I told you it would be controversial. Let me just add here a few more of my own thoughts.
As regarding less powerful weapons, and I hate to write about this because it is actually the topic, first you should only speak of the cartridges themselves. A 7.62x39 is pretty much just as powerful fired from an AKM as from an SKS or an RPD. Or just as weak, if that's the way you see it.
Then there's the typically ignored matter concerning exactly what constitutes an intermediate cartridge, thought it is frequently talked about at some length. Imagine this: if you took all the cartridges used within the last 110 years and at least one of them is still in widespread use, and lined them up according to nothing more than muzzle energy, you might notice there is a wide spread from least to most powerful. The most powerful was probably the .30-06. There were more powerful cartridges but their use in rifles was quite limited and mainly intended for machine guns. I'm thinking here of the 8x63mm Swedish, which was for a machine gun but also chambered in rifles used by machine gun crews.
Now why would they use yet another cartridge when they already had a "more powerful cartridge" anyway? Because their standard cartridge, the 6.5x55, was almost an intermediate cartridge, as were all the other 6.5 cartridges then in use and there were several.
They say if you don't learn from history, you are doomed to repeat it. I think a joker said that. The problem is, which history is it you need to learn? Think WWII for a minute, our base for this discussion.
Some combatants went in wholesale for submachine guns. Others switched, or attempted to switch (a difficult thing in wartime) to a more powerful cartridge. Others adopted for some purposes a less powerful cartridge. Who was right? I mean, they couldn't all be right at the same time, could they?
Someone said battles are no longer fought over wide plains and open forests. Think again. Fighting during WWII took place under every condition that has been fought under since then, sometimes in the same places. Jungle, desert, mountains, urban areas, open plains, open forests, even snowy mountains. Come to think of it, There was a lot of fighting in WWI in most of those places, too. So, mostly the battlefields haven't changed. We still don't know precisely where the next battle will happen. Never did unless we were the ones hosting the battle.
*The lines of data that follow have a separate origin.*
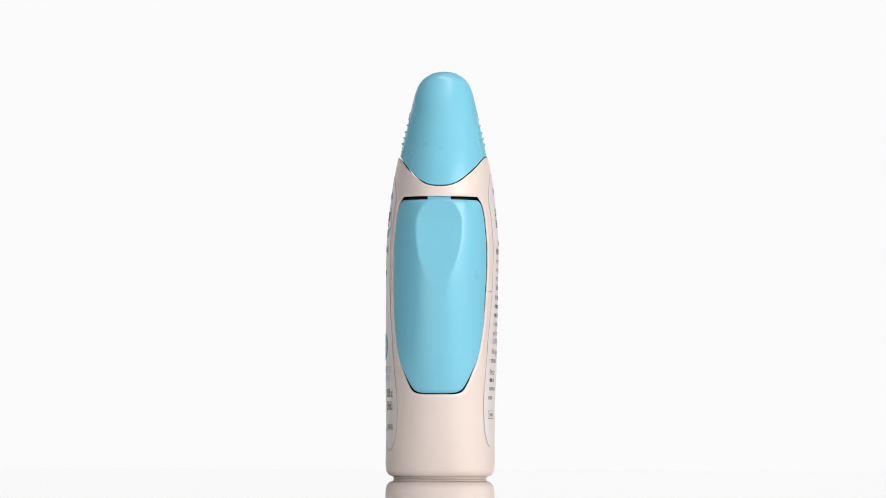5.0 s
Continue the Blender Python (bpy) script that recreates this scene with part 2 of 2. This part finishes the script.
def inward(depth):
    return lambda R: -R[:, 3:6] * depth


def build_housing(root):
    """Upper and lower shell with the button's opening and the two windows, and a black liner added inside them for
    shade.
    """
    V, F = shell_rows(SEAM - 0.31, 0.76)
    x, y, z = V[:, 0], V[:, 1], V[:, 2]
    b = button_field(x, z, 0.30, 68.7, 20.6)
    w = outline_distance(x, z, WINDOW)
    w = np.where(y < 0, outline_distance(x - 0.17, z, WINDOW), w)
    front, back = np.where(y < 0, w, 9.0), np.where(y > 0, w, 9.0)
    slope = np.clip(1.35 - np.clip(w, 0, 9), 0, 1.35) / 1.35
    rim = fillet(np.clip(b, 0, 9), 0.8) * 0.6 + 0.55 * slope ** 1.15
    edge = np.where(y < 0, outline_distance(x - 1.75, z + 0.9, LABEL), outline_distance(x, z, LABEL))
    rim += np.where(y < 0, 0.36, 0.32) * np.exp(-((edge - 0.12) / 0.17) ** 2)
    S = np.column_stack([moved(V, -rim), b, front, back, z])
    for col in (6, 7, 8):
        S, F, _ = clip(S, F, col)
    S, up, low = clip(S, F, 9, SPLIT + 0.045)
    S, _, low = clip(S, low, 9, SPLIT - 0.045)
    for name, faces, text in (("upper_shell", up, "cream plastic upper housing, satin"), ("lower_shell", low, "cream plastic lower housing with side windows")):
        R, G = S, faces
        R, G = skirt(R, G, lambda p: abs(p[6]) < 2e-4, inward(0.2))
        R, G = skirt(R, G, lambda p: abs(p[7]) < 2e-4 or abs(p[8]) < 2e-4, lambda q: np.column_stack([0 * q[:, 0], -np.sign(q[:, 1]) * 0.55, 0 * q[:, 0]]))
        R, G = skirt(R, G, lambda p: abs(abs(p[9] - SPLIT) - 0.045) < 2e-4, inward(0.8))
        if name == "upper_shell":
            R, G = skirt(R, G, lambda p: p[2] > 71.0 and p[6] > 0.5, lambda q: -q[:, 3:6] * 0.7 + np.array([0, 0, -0.4]))
        part_from(name, placed(R), G, CREAM, root, text, 0.05)
    for col in (7, 8):
        R = S.copy()
        R[:, 1] -= np.sign(R[:, 1]) * 0.55
        R, G = skirt(R, low, lambda p: abs(p[col]) < 2e-4, lambda q: np.column_stack([0 * q[:, 0], -np.sign(q[:, 1]) * 0.45, 0 * q[:, 0]]))
        part_from("window_frame", placed(R), G[len(low):], CREAM, root, "cream window surround")
    # added black surface: gives the shade behind gaps and windows as colour
    V, F = shell_rows(np.full(COLS, 71.0), 1.6)
    w = outline_distance(V[:, 0] + np.where(V[:, 1] < 0, -0.17, 0.0), V[:, 2], WINDOW)
    S = np.column_stack([moved(V, -1.1 - 0.9 * np.clip((V[:, 0] - 6) / 5, 0, 1)), w])
    S, F, _ = clip(S, F, 6, 0.05)
    part_from("shade_liner", placed(S), F, DARK, root, "black liner added inside the housing, stands for its shade")


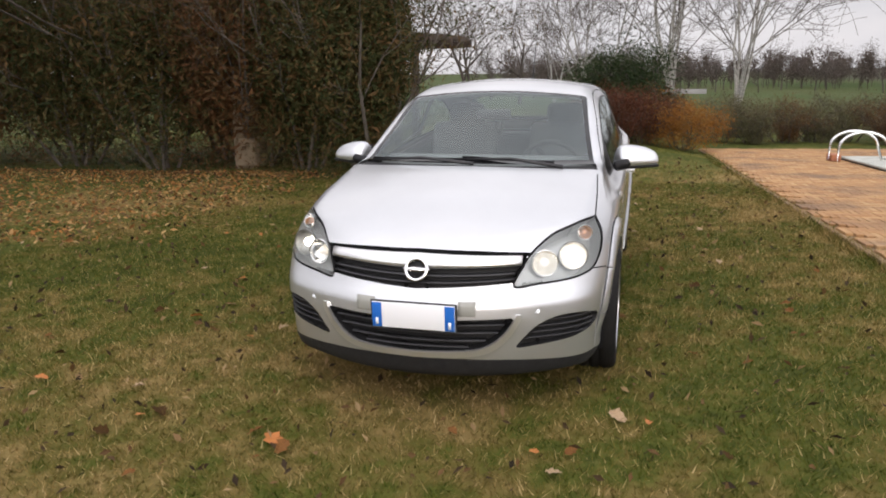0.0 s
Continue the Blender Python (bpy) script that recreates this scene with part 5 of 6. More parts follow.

Kill ratios of bullets expended per enemy casualty? I don't think that's such a good measure of efficiency. You don't measure the efficiency of a racing car by it's gas mileage, do you, except maybe in the Le Mans 24 hours. You don't necessarily measure it by how fast it goes. The winner is stil the one that crosses the finish line first. The only measure of efficiency in battle may not even be who wins the most battles. It's the one who wins the war!
Still, you have a point. It's the horseshoe nail theory.
The enemy has old weapons and does all right? Well, how old? Every photo I've seen lately usually shows a Soviet AK weapon of some variety or some variation of an AR-15. The Soviets adopted the AK-47 I think in 1948 (there was an AK-46, too). That makes it 64 years old, the design anyway. The AR-15 was around by at least 1962, making it a young 50 years old. The older brother then is the AR-10. Both were in military use by then, though not by the US. Even the British 5.56 rifle has been around for a while now. No one engaged in much fighting over the last few years is using anything especially new. And seeing as how fighting is winding down, hopefully, by the ones more likely to adopt something new, chances are they won't.